[START Data segment]

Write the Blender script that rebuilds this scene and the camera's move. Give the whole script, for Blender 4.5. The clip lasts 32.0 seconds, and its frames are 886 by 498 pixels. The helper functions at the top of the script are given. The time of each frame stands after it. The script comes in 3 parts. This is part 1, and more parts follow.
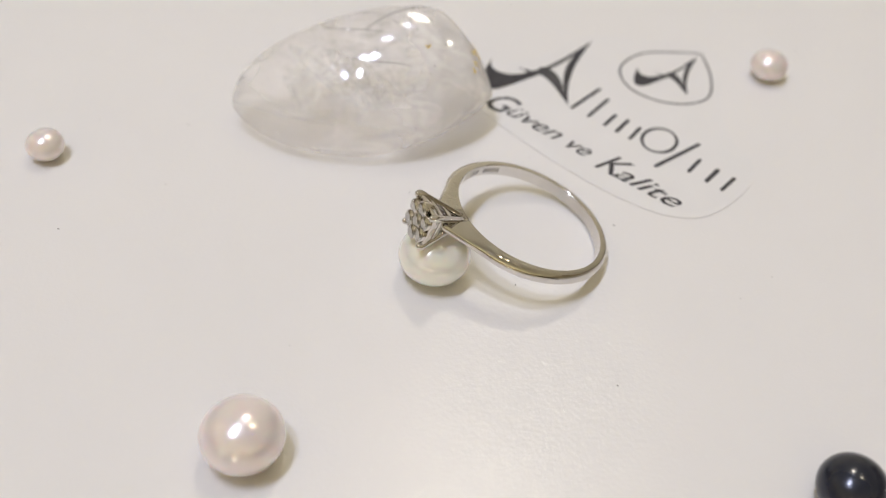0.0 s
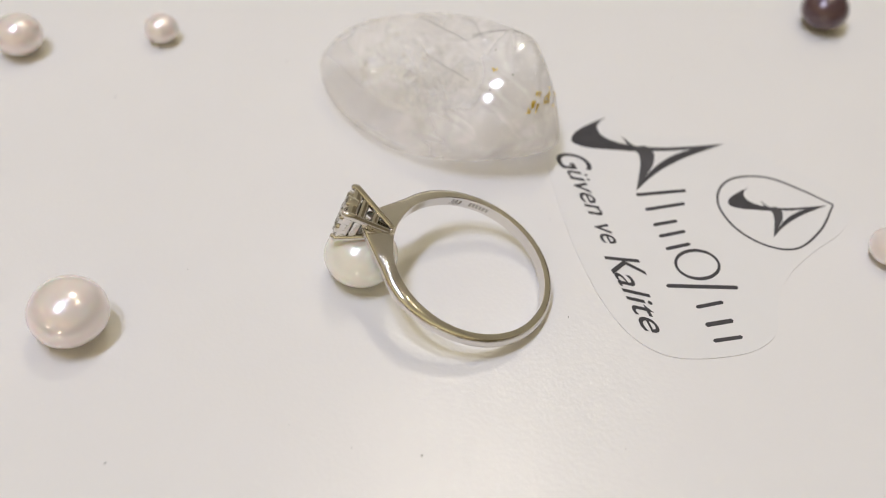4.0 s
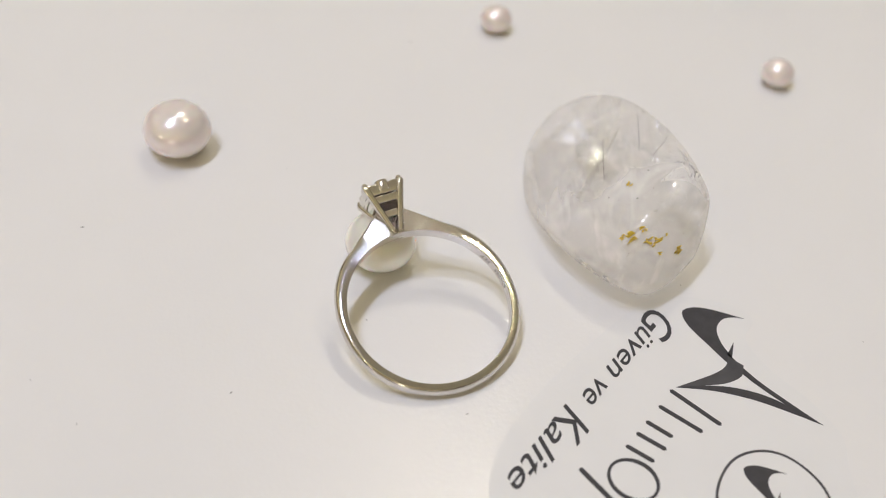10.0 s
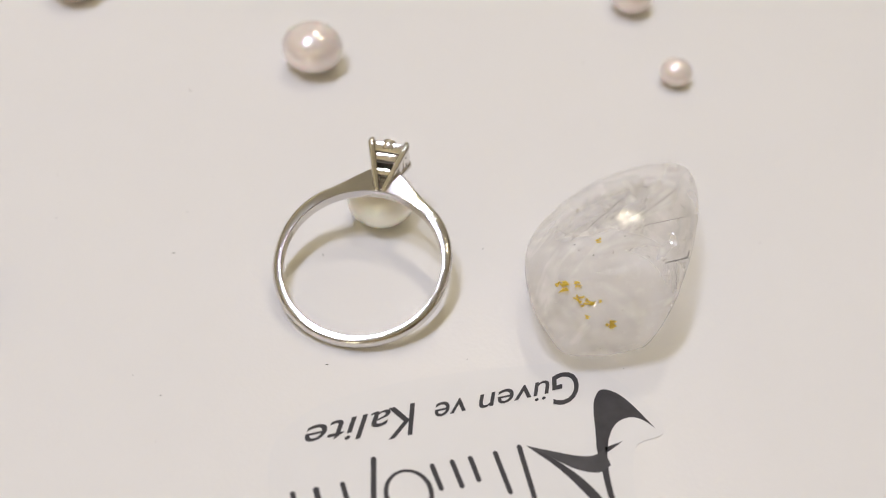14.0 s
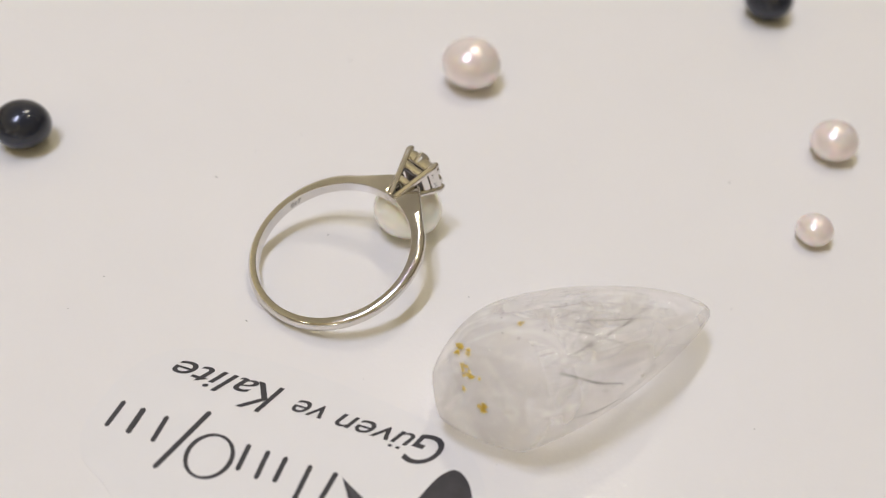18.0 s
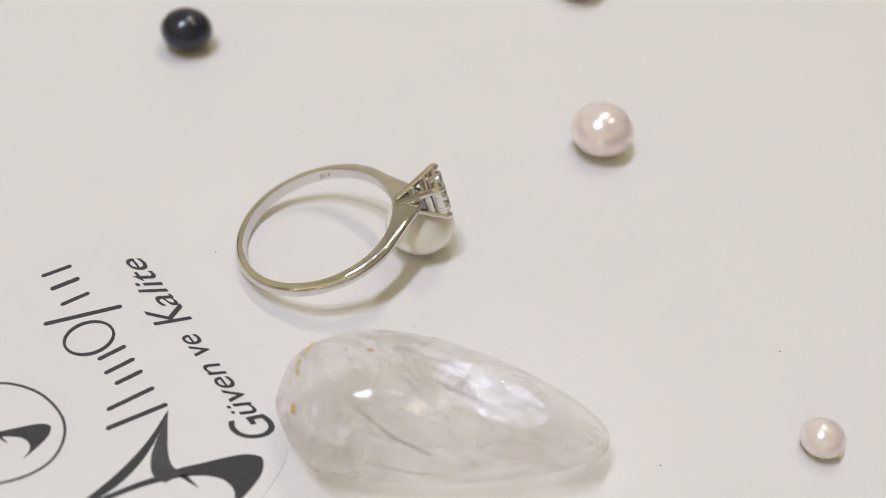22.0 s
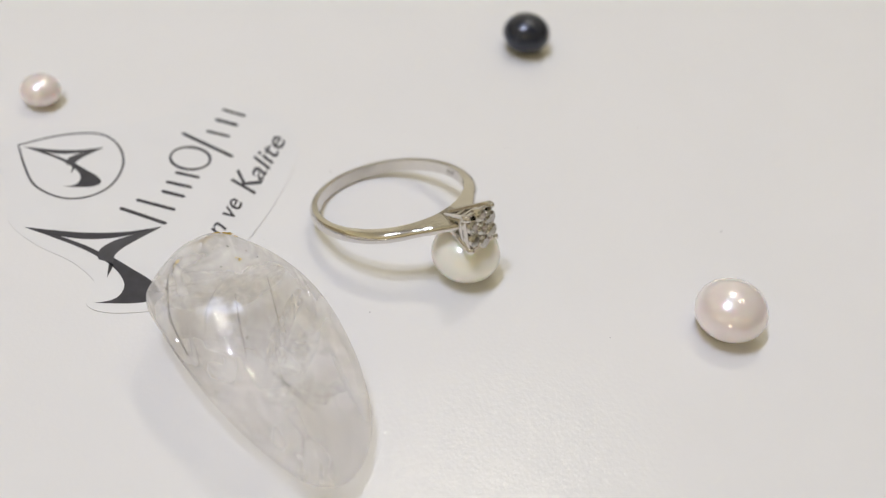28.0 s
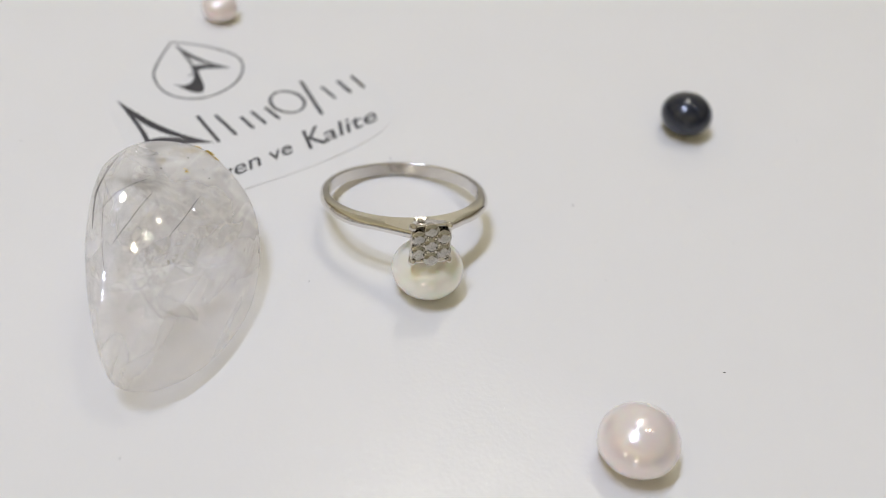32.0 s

[END Data segment]

# [What needs to be done]
Omit every picture while copying the listing above exactly.

# [Complete response]
Write the Blender script that rebuilds this scene and the camera's move. Give the whole script, for Blender 4.5. The clip lasts 32.0 seconds, and its frames are 886 by 498 pixels. The helper functions at the top of the script are given. The time of each frame stands after it. The script comes in 3 parts. This is part 1, and more parts follow.
0.0 s
4.0 s
10.0 s
14.0 s
18.0 s
22.0 s
28.0 s
32.0 s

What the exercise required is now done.